Parents Concerned As Dunlap Says Masks Optional In Upcoming School Year
Dunlap parents are voicing their concerns over a return-to-school plan that does not require masks for students.
Superintendent Dr. Scott Dearman reviewed a revised plan at the Board of Education meeting Wednesday night that makes masks optional and requires students to learn in-person with minimal exceptions.
The initial plan approved by the board indicated that Dunlap would offer remote learning options for “medically fragile” students, but State Superintendent Dr. Carmen Ayala announced earlier this month that all students must attend in-person except for those who are “ineligible for a vaccine and are under quarantine order by a local health department.”
However, per the board’s original approval, Dearman still intends to offer a remote option for those who require it.
“We had talked about, for students that are quarantined, that we would provide them some live instruction,” said Dearman. “I would still like to do that because, at the end of the day, we are an educational institution and we need to provide the best educational opportunities for our students possible.”

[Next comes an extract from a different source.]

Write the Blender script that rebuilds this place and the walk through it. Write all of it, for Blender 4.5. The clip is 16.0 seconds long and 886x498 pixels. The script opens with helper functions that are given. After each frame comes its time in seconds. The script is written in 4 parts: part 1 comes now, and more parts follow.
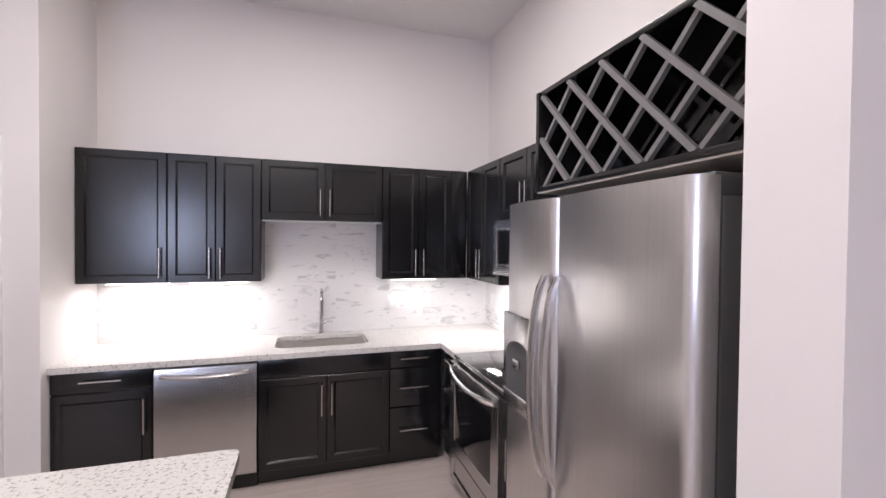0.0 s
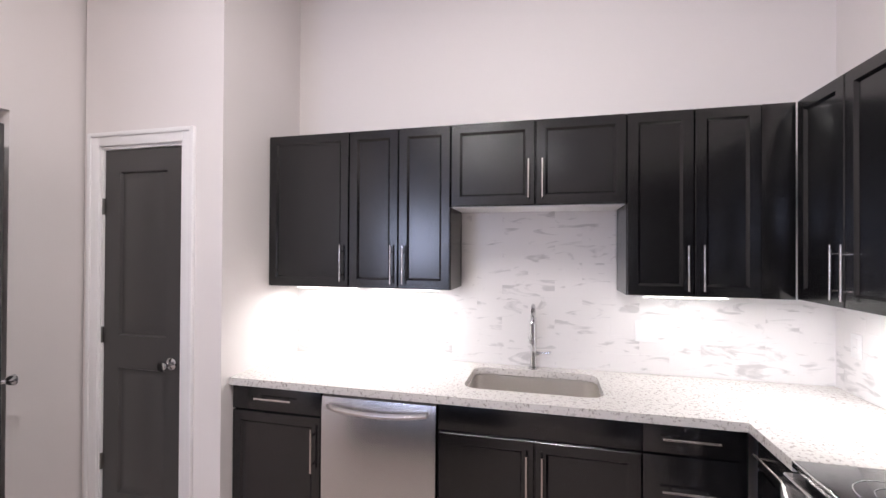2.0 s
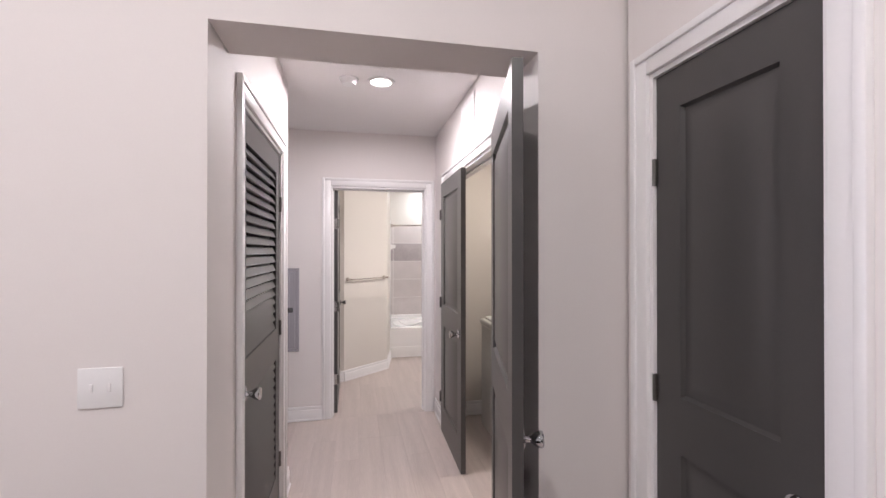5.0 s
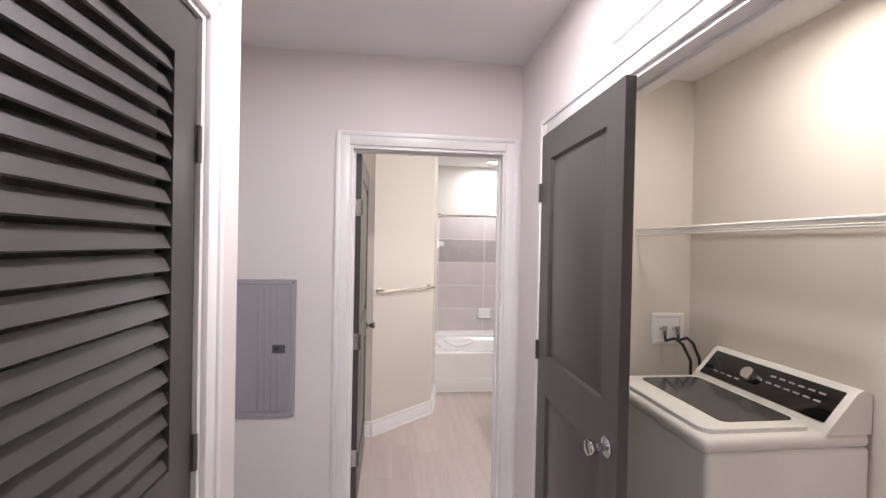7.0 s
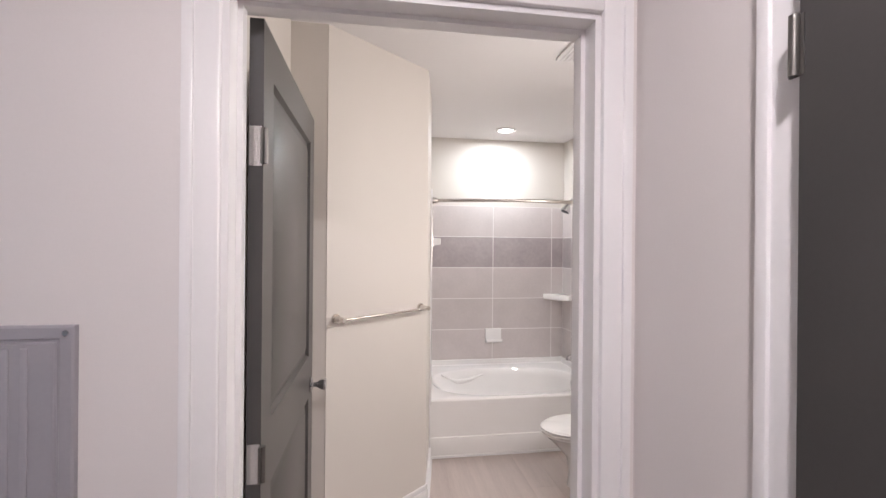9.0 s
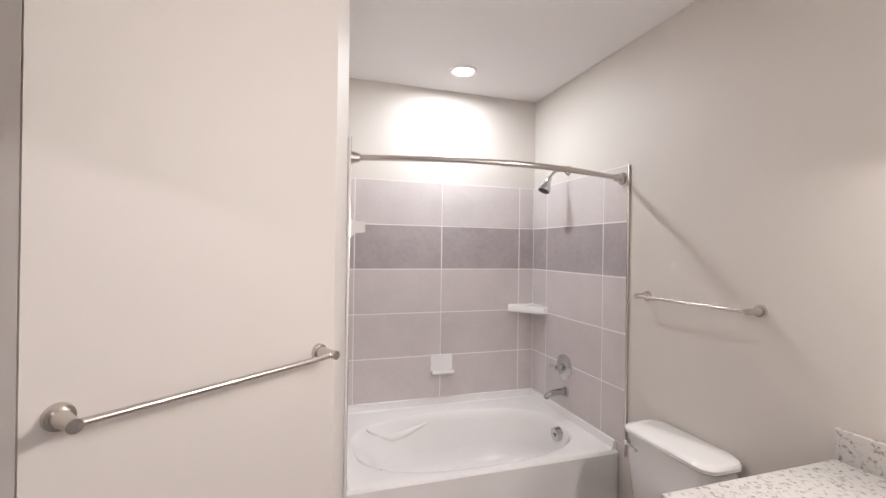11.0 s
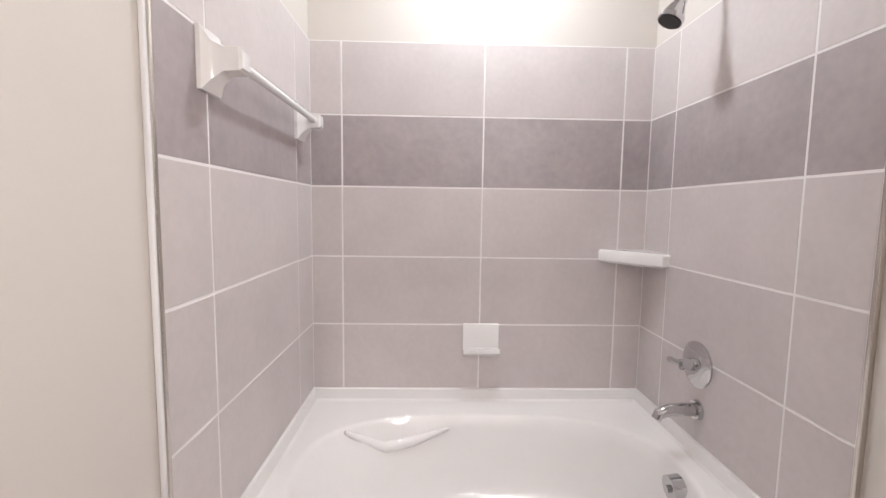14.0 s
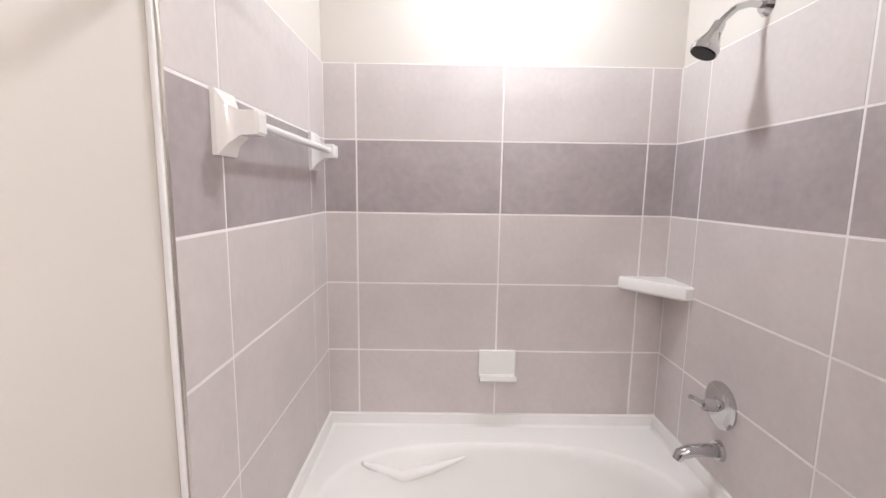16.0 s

When it comes to masks, Dearman said making them optional is fully in line with guidance from the CDC, Illinois Department of Health, and Illinois State Board of Education.

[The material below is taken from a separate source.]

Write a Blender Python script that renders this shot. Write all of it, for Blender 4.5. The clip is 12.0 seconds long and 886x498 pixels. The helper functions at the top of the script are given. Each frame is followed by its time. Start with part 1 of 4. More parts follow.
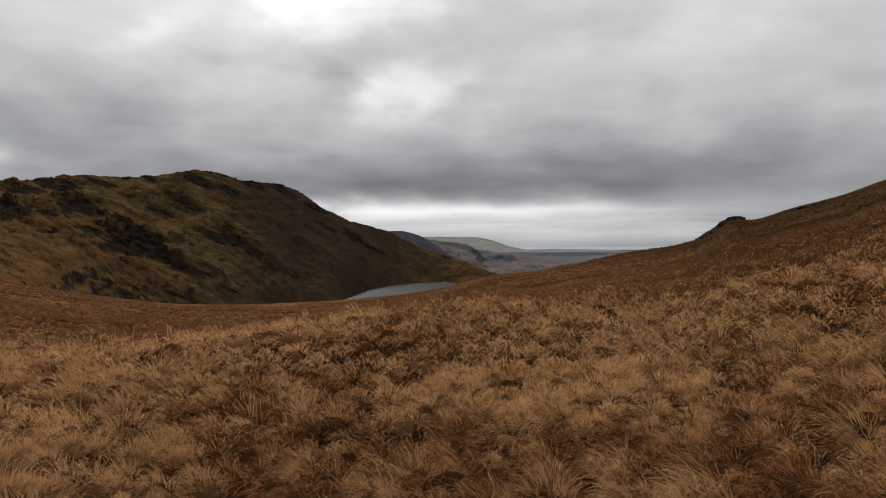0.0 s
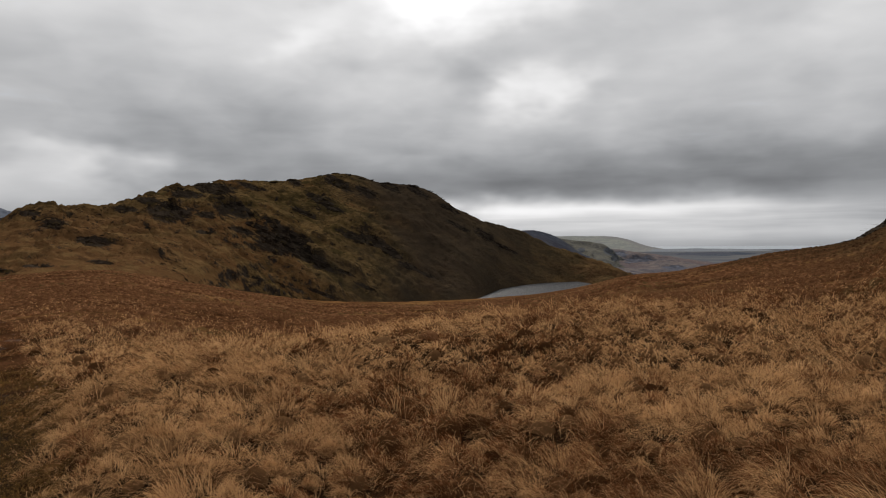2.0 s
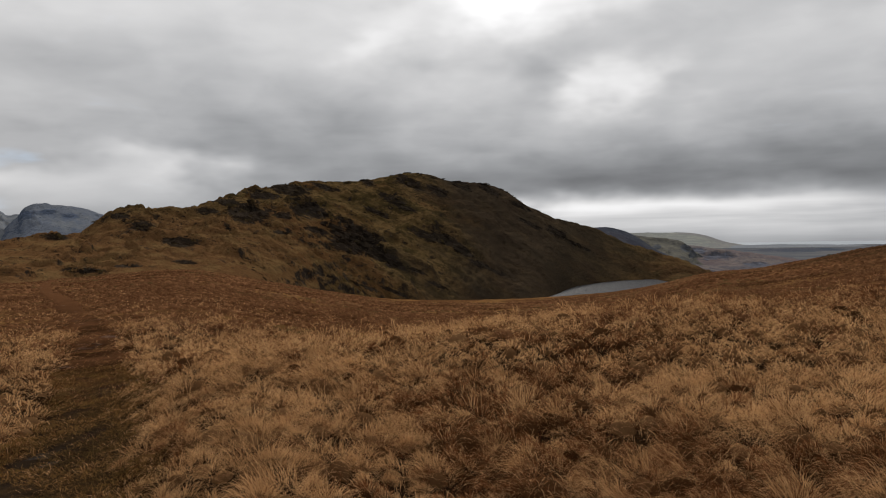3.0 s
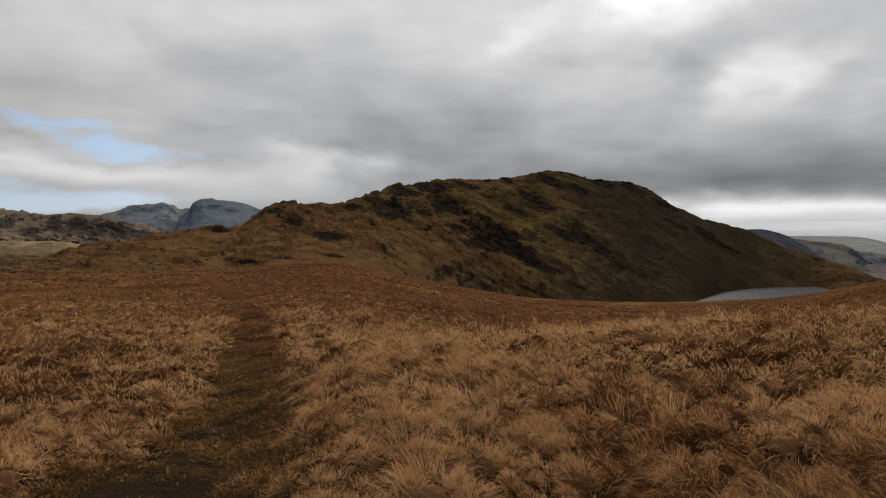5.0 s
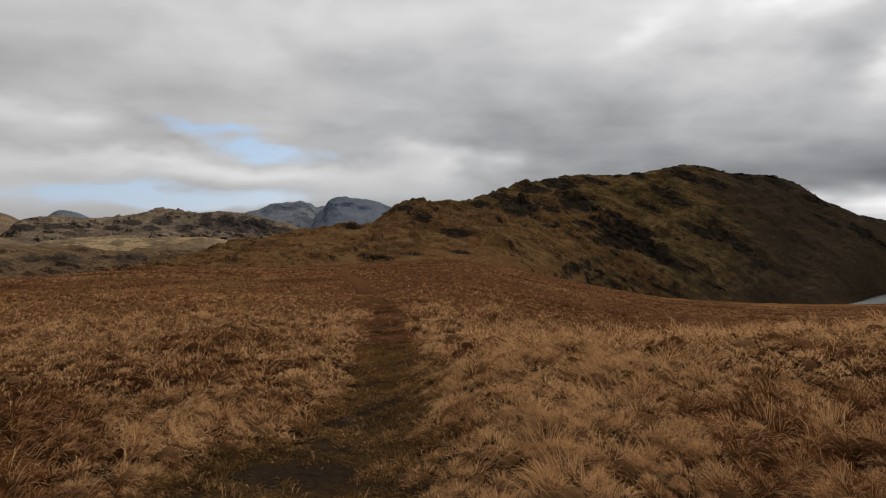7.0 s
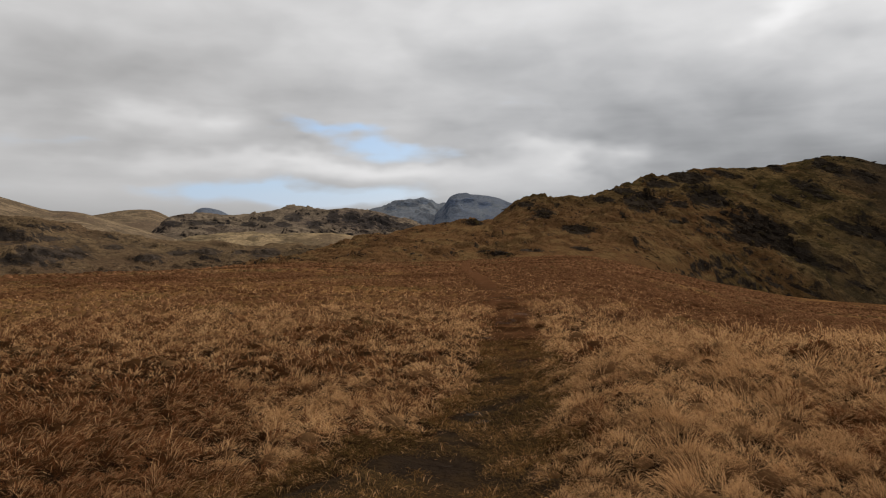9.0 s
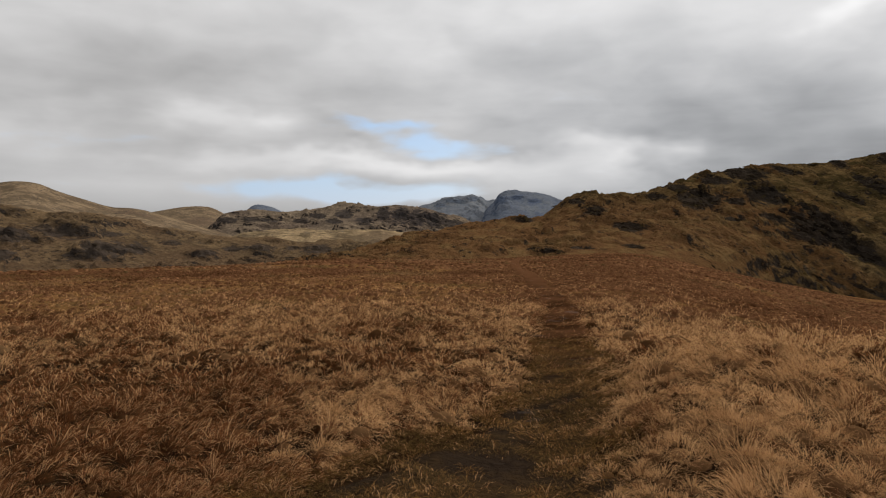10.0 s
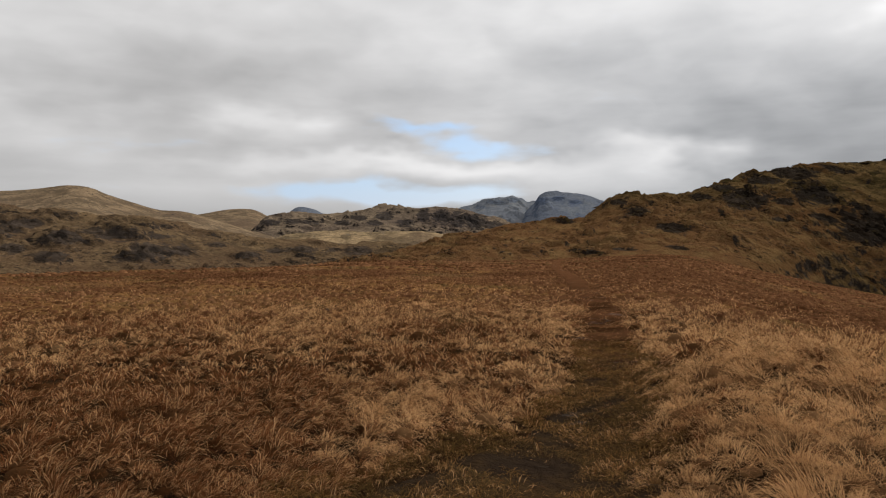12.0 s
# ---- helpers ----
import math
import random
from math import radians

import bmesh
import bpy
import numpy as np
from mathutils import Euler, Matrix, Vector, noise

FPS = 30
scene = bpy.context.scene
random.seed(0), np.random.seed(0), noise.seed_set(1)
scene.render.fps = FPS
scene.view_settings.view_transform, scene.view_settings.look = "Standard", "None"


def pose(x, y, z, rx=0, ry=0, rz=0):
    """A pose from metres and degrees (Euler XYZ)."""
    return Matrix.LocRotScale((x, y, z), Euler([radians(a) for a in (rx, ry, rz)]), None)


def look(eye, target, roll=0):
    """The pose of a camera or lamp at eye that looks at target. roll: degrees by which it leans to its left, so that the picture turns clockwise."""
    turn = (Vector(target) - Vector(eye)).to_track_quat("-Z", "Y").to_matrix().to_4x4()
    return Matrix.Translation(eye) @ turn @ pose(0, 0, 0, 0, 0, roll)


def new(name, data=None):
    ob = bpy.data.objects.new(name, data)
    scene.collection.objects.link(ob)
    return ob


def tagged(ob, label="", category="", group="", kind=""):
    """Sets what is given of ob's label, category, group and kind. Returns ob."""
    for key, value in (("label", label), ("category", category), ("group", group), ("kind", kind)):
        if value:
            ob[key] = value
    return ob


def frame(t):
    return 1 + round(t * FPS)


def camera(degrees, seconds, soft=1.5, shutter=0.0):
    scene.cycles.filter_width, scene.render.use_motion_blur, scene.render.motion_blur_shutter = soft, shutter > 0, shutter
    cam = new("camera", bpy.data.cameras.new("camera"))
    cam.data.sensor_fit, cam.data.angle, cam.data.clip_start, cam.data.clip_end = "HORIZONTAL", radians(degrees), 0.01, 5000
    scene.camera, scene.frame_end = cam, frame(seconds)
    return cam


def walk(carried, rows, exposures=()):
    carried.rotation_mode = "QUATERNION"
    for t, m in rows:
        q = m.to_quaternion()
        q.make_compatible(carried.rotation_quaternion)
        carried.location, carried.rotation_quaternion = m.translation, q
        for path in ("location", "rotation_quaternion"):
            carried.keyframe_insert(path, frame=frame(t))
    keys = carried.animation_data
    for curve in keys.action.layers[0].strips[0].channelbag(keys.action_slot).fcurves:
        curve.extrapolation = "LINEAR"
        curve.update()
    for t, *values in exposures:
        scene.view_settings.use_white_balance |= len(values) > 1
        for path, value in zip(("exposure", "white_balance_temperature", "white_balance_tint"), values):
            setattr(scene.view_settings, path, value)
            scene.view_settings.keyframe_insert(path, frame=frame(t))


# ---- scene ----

# ================= camera =================
cam = camera(64.19, 12.0, soft=1.1)
ARM = 0.418          # the camera is held this far in front of the turning body
EYE = 1.65
TURN = [  # seconds, heading (left of +y), pitch, roll
    (0.0, 0.00, -0.61, 0.37), (0.5, 2.59, -0.61, 0.43), (1.0, 5.14, -0.56, -0.01),
    (1.5, 7.98, -0.47, -0.06), (2.0, 10.68, -0.57, 0.51), (2.5, 13.89, -0.68, 1.26),
    (3.0, 16.46, -0.64, 1.01), (5.0, 27.63, -0.71, -0.16), (5.5, 30.77, -0.93, 0.17),
    (6.0, 33.21, -1.03, -0.22), (6.5, 35.41, -1.04, -0.17), (7.0, 37.88, -1.01, -0.30),
    (9.0, 47.59, -1.38, -0.38), (9.5, 49.50, -1.38, -0.57), (10.0, 51.57, -1.66, -0.54),
    (10.5, 53.13, -1.84, -0.15), (11.0, 54.22, -1.71, -0.25), (11.5, 54.77, -1.62, -0.51),
    (12.0, 54.82, -1.56, -0.39)]
rows = []
for t, yaw, pitch, roll in TURN:
    a = radians(yaw)
    place = Matrix.Translation((-ARM * math.sin(a), ARM * math.cos(a) - ARM, EYE))
    rows.append((t, place @ Matrix.Rotation(a, 4, "Z") @ Matrix.Rotation(radians(90 + pitch), 4, "X")
                 @ Matrix.Rotation(radians(-roll), 4, "Z")))
walk(cam, rows, exposures=[(0.0, 0.0), (5.0, -0.06), (9.0, 0.04), (12.0, 0.20)])

# ================= sky and sun =================
SUN_AZ, SUN_EL = 14.0, 29.0      # behind the brightest cloud


def aim(az, el):
    a, e = radians(az), radians(el)
    return Vector((-math.sin(a) * math.cos(e), math.cos(a) * math.cos(e), math.sin(e)))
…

“Our governor has referenced local control, and this is a locally-elected school board,” said Dearman. “I see (mask mandates) as certainly something that designates local control.”
Dearman also mentioned a recent conversation with Monica Hendrickson of the Peoria City/County Health Department in which Hendrickson reported that 93% of eligible residents in the 61525 ZIP code have been fully vaccinated.
A number of parents spoke at the meeting expressing their concern over the plan and the lack of a mask mandate. A brief, tense exchange between one commenter and board member Mike Wisdom occurred after the commenter felt decisions regarding COVID-19 were made behind closed doors. Later in the meeting, Wisdom referenced the exchange and said the board is in a “no-win situation.”
“On both sides of (the mask) issue, we appreciate you coming out and sharing your heartfelt feelings about it. Whether you understand it or not, we hear you,” said Wisdom. “We don’t do this for political or personal reasons—we’re doing what we think is best for the kids.”
Also included in the revised plan are new mitigation protocols in the event COVID positivity rates begin to increase, though Dearman emphasized they are subject to change, especially with the recent spread of the Delta variant.
“I wouldn’t want to spend a lot of time debating and formulating a plan when if we’ve learned anything in the last year and a half, it’s going to change,” said Dearman. “Those tier mitigations are a template and they’re open for discussion, but it’s a place to start.”